Written request
Every line holding the string "Blender" should be gathered.

Items
+++
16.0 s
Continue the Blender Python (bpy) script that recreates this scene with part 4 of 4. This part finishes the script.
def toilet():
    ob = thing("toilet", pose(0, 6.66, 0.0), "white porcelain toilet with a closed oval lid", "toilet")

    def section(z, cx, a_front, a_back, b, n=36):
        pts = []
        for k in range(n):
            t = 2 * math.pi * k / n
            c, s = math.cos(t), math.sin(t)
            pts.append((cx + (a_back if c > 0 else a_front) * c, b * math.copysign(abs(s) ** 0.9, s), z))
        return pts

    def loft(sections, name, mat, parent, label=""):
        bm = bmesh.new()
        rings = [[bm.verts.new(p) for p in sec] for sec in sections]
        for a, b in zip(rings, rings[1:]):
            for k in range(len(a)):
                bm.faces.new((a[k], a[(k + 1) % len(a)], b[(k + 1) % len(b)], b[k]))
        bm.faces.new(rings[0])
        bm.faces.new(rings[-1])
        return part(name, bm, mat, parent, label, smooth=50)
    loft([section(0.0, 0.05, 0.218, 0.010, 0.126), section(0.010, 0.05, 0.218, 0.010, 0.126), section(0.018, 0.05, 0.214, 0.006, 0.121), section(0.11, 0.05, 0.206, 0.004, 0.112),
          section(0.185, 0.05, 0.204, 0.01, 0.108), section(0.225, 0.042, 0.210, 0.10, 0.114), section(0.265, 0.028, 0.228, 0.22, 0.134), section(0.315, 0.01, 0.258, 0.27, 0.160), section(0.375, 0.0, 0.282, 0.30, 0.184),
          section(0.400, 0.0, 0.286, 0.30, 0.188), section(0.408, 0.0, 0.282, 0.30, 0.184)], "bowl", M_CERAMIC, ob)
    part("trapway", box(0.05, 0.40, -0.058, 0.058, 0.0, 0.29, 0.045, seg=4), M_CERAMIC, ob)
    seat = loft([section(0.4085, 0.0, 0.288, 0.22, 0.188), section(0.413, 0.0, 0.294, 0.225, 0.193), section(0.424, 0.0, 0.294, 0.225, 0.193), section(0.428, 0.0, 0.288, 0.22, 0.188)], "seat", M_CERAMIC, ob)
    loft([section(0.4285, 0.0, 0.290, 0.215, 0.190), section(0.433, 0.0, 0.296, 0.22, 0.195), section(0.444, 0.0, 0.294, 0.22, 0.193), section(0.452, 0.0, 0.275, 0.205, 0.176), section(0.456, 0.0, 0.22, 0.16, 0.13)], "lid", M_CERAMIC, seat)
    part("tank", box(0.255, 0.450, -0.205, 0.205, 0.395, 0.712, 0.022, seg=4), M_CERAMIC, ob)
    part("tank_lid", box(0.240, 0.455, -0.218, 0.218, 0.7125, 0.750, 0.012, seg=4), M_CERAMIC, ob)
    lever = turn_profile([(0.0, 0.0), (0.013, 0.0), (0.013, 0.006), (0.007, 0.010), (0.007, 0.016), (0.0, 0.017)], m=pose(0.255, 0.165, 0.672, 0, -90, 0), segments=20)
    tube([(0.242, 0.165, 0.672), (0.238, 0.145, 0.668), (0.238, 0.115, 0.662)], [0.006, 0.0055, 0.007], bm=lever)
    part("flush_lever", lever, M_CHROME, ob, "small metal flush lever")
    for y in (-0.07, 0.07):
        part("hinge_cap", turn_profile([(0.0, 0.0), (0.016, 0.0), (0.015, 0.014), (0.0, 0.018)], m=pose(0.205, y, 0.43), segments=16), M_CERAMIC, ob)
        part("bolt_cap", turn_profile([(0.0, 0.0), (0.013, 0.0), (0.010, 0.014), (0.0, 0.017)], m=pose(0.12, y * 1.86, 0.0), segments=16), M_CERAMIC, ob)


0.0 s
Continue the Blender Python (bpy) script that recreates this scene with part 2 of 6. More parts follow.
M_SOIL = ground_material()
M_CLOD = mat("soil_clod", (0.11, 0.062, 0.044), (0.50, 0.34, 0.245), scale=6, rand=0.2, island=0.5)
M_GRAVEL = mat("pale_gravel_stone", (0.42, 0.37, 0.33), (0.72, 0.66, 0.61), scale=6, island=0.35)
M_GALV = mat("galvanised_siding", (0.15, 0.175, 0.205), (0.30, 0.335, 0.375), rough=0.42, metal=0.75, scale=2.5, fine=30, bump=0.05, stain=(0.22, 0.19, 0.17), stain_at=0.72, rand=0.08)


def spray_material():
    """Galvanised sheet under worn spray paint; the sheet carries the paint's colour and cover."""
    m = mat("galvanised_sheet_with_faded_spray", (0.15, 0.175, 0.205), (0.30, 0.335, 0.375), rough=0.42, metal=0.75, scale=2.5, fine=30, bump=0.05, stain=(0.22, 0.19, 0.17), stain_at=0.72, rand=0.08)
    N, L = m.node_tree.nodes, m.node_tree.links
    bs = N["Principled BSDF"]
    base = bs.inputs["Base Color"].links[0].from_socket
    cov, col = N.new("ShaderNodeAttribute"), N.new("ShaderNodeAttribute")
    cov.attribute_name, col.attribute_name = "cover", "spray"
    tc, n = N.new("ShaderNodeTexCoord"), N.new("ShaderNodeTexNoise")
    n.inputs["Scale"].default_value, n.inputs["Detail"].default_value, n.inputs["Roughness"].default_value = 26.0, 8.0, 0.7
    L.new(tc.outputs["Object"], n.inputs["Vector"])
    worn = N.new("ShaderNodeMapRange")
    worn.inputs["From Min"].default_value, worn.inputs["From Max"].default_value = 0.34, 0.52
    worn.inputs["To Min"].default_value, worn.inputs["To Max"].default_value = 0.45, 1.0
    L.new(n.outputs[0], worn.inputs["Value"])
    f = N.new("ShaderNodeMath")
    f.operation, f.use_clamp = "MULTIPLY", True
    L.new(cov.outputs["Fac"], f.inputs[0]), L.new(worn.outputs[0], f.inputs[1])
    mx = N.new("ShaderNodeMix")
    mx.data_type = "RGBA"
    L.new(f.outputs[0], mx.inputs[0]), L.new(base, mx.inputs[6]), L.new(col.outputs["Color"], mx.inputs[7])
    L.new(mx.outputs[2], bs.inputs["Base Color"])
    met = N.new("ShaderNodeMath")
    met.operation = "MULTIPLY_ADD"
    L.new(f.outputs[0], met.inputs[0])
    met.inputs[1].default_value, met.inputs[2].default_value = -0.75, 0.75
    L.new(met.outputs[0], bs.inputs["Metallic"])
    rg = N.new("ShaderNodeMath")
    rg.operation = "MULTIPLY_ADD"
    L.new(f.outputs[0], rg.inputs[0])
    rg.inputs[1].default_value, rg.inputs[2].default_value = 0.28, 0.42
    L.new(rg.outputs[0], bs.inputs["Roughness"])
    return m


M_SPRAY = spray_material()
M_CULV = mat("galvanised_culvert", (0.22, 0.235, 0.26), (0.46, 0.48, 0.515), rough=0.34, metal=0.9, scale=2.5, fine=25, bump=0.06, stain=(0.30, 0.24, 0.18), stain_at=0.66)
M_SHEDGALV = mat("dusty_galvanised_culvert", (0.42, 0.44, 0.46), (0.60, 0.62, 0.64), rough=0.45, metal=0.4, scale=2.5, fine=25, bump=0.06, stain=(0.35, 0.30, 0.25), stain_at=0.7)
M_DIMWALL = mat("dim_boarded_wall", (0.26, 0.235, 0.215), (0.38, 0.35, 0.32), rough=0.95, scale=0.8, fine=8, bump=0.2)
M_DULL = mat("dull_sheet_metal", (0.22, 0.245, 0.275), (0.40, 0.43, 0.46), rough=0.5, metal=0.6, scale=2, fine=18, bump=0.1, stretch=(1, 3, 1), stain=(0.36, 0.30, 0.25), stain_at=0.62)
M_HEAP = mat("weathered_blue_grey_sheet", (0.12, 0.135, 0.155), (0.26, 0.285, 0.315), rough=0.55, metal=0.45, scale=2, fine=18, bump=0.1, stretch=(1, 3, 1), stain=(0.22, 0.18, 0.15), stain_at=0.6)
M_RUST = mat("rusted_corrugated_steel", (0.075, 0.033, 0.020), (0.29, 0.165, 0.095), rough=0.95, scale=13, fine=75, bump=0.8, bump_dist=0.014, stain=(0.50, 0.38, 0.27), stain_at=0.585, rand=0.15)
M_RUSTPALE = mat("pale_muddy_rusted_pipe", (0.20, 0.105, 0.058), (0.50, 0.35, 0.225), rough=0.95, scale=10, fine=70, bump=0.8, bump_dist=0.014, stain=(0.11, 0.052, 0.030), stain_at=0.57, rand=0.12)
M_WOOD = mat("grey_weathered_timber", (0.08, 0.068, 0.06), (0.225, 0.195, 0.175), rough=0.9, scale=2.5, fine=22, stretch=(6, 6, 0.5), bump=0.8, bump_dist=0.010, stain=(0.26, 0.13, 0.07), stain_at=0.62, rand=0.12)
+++
Written response
Continue the Blender Python (bpy) script that recreates this scene with part 4 of 4. This part finishes the script.
Continue the Blender Python (bpy) script that recreates this scene with part 2 of 6. More parts follow.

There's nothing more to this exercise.